Dieser Frage widmeten sich die Teilnehmer des Gesprächskreises Polen, zu dem die Stiftung für deutsch-polnische Zusammenarbeit und die Deutsche Gesellschaft für Auswärtige Politik am 16. September 2016 geladen hatten. 

Błażej Strzelczyk von der katholischen Wochenzeitung Tygodnik Powszechny aus Krakau, und der Publizist und Theologe Thomas Kycia (RBB, Funkhaus Europa) gaben einen Einblick in die aktuelle Situation der polnischen Kirche nach dem letzten Regierungswechsel und dem Besuch von Papst Franziskus bei den Weltjugendtagen im Juli diesen Jahres.

Beide Referenten verwiesen in ihren Impulsvorträgen auf die Bedeutung der Kirche bei der Lösung sozialer Fragen im Lande, auch auf die offene Haltung der jüngeren Bischöfe gegenüber einer Aufnahme von notleidenden Flüchtlingen. In einer zunehmend wahrnehmbaren „Kultur der Ausgrenzung“ auch in Polen, wäre es wünschenswert, Kirchenvertreter würden stärker als bislang nach den Grundsätzen der katholischen Soziallehre handeln.
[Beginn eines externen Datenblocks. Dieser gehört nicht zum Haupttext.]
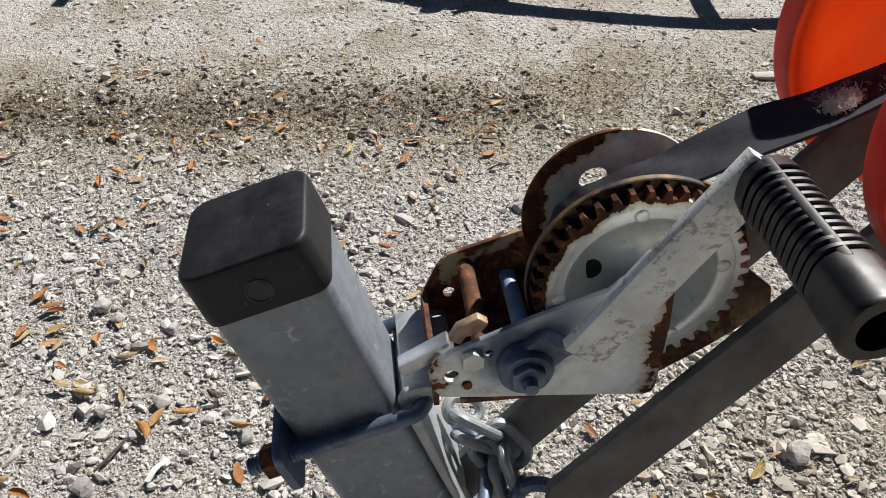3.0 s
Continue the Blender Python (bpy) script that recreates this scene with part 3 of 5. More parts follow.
random.seed(11)
SEEN = ((-0.95, 1.53), (-0.98, 1.45), (-0.92, 1.48), (-0.91, 1.44), (-0.74, 1.44), (-0.67, 1.44), (-0.58, 1.52), (-0.82, 1.34), (-0.78, 1.35), (-0.77, 1.33), (-0.70, 1.34), (-0.61, 1.31), (-0.62, 1.27), (-0.41, 1.22), (-0.81, 1.11), (-0.76, 1.10), (-0.42, 1.40), (-0.52, 1.38), (-0.45, 1.32), (-0.56, 1.33), (-0.64, 1.66), (-0.62, 1.71), (-1.27, 1.82), (-1.06, 1.81), (-1.02, 1.83), (-0.98, 1.85), (-0.90, 1.87), (-0.70, 1.93), (-0.69, 1.90), (-0.31, 2.11), (-0.57, 1.63), (0.18, 1.44), (0.40, 1.33), (-1.42, 2.07), (-1.10, 2.06), (-1.02, 2.23), (-0.54, 2.30), (-0.38, 2.38), (-0.49, 2.37), (-0.17, 2.44), (-0.426, 1.765), (-0.358, 1.734), (-0.351, 1.539), (-0.323, 1.893), (-0.428, 1.870), (-0.505, 1.848))
for x, y in SEEN:
    leaf(x, y, random.uniform(0.036, 0.050), random.uniform(0, 360), random.random() < 0.3, random.uniform(-10, 10))
for i in range(190):
    for tries in range(30):
        x, y = random.uniform(-1.7, 1.6), random.uniform(1.0, 2.95)
        w = math.exp(-(((x + 1.0) / 0.5) ** 2 + ((y - 1.45) / 0.3) ** 2)) + 0.8 * math.exp(-((y - 2.42 - 0.15 * x) / 0.22) ** 2) + 0.22
        if random.random() < w:
            break
    leaf(x, y, random.uniform(0.022, 0.052), random.uniform(0, 360), random.random() < 0.4, random.uniform(-15, 15))


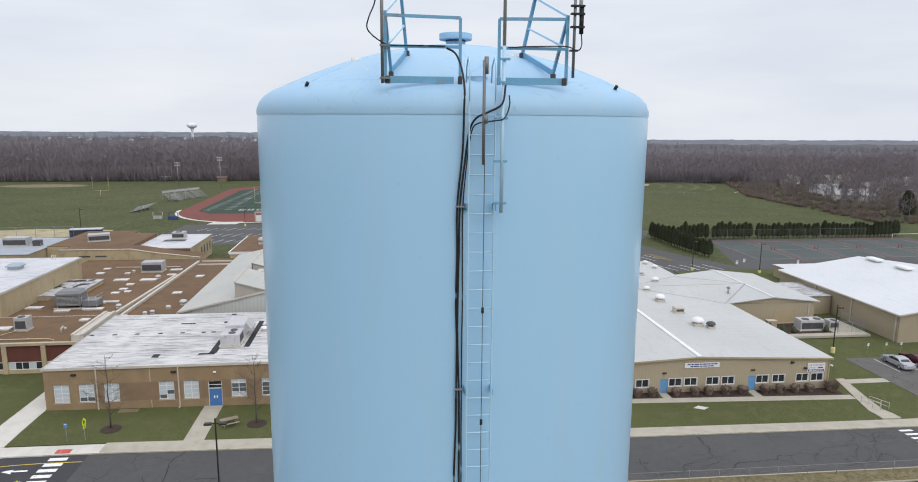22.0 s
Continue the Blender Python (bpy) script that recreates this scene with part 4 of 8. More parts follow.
part("vent_cap", Geo().lathe([(0.20, 35.835), (0.335, 35.835), (0.345, 35.85), (0.345, 35.955), (0.335, 35.965), (0.15, 35.99), (0.005, 35.995)], 40, 0.04, -0.05, False), "tank_top", vent)
for k in range(8):
    an = radians(45 * k + 10)
    part("bolt", Geo().cbox(0.04 + 0.345 * math.cos(an) - 0.012, -0.05 + 0.345 * math.sin(an) - 0.012, 35.89, 0.04 + 0.345 * math.cos(an) + 0.012, -0.05 + 0.345 * math.sin(an) + 0.012, 35.914, 0.004), "tank_top", vent)
for a in (-49, 45, -95, 90, 150, 210):
    x, y = 3.72 * math.sin(radians(a)), -3.72 * math.cos(radians(a))
    lug = part("lifting_lug", Geo().cbox(x - 0.04, y - 0.035, 34.7, x + 0.04, y + 0.035, 34.75, 0.01), "tank_top", tank)
    part("plug", Geo().tube([(x, y - 0.02, 34.74), (x + 0.03, y - 0.05, 34.80)], 0.03, 10), "black", lug)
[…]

Einig waren sich die Publizisten in der kritischen Beurteilung der offenbar engeren Verbindung der Kirche zur Politik, wobei dieses Bündnis bei strittigen Themen wie dem Abtreibungsverbot oder auch der Flüchtlingspolitik schnell wieder zerfallen könne. Um die Bedeutung der katholischen Kirche als Institution in Polen zu untermauern, wurden einige Vergleichszahlen angeführt: Während es in Deutschland 2015 nur 58 Priesteramtskandidaten gegeben hätte, seien es in Polen 748 gewesen.

Den Vorträgem folgte eine spannende Diskussion, in der u.a. auch der Einfluss der Medien auf die polnische Gesellschaft beleuchtet wurde, wobei die Referenten weniger den Sender „Radio Maria“ von Pater Rydzyk für problematisch erachteten, sondern vielmehr die vielen rechtsextremen Internetportale. Die Frage, ob die Kirche heute wieder eine versöhnende Rolle in einer gespaltenen Gesellschaft spielen könne, blieb am Ende unbeantwortet. Derzeit fehle es an Geistlichen vom Format Karol Wojtyłas, Kardinal Wyszynskis oder Kardinal Macharskis (jüngst verstorben), die die Gesellschaft einen, eine Mittlerfunktion übernehmen könnten.

Moderiert wurde die Sitzung von dem Vorsitzenden des Gesprächskreises und Ko-Vorsitzenden des Stiftungsrates der SdpZ, Markus Meckel.

Der Gesprächskreis Polen ist eine gemeinsame Initiative der Deutschen Gesellschaft für Auswärtige Politik und der Stiftung für deutsch-polnische Zusammenarbeit, die bereits auf eine lange Tradition zurückblickt. Die Reihe wendet sich insbesondere an Entscheidungsträger und Multiplikatoren aus Politik, Wissenschaft und Wirtschaft, die mit hochkarätigen Experten aus Polen aktuelle und zukunftsrelevante Themen diskutieren. Jährlich finden vier Sitzungen im Haus der DGAP in Berlin statt.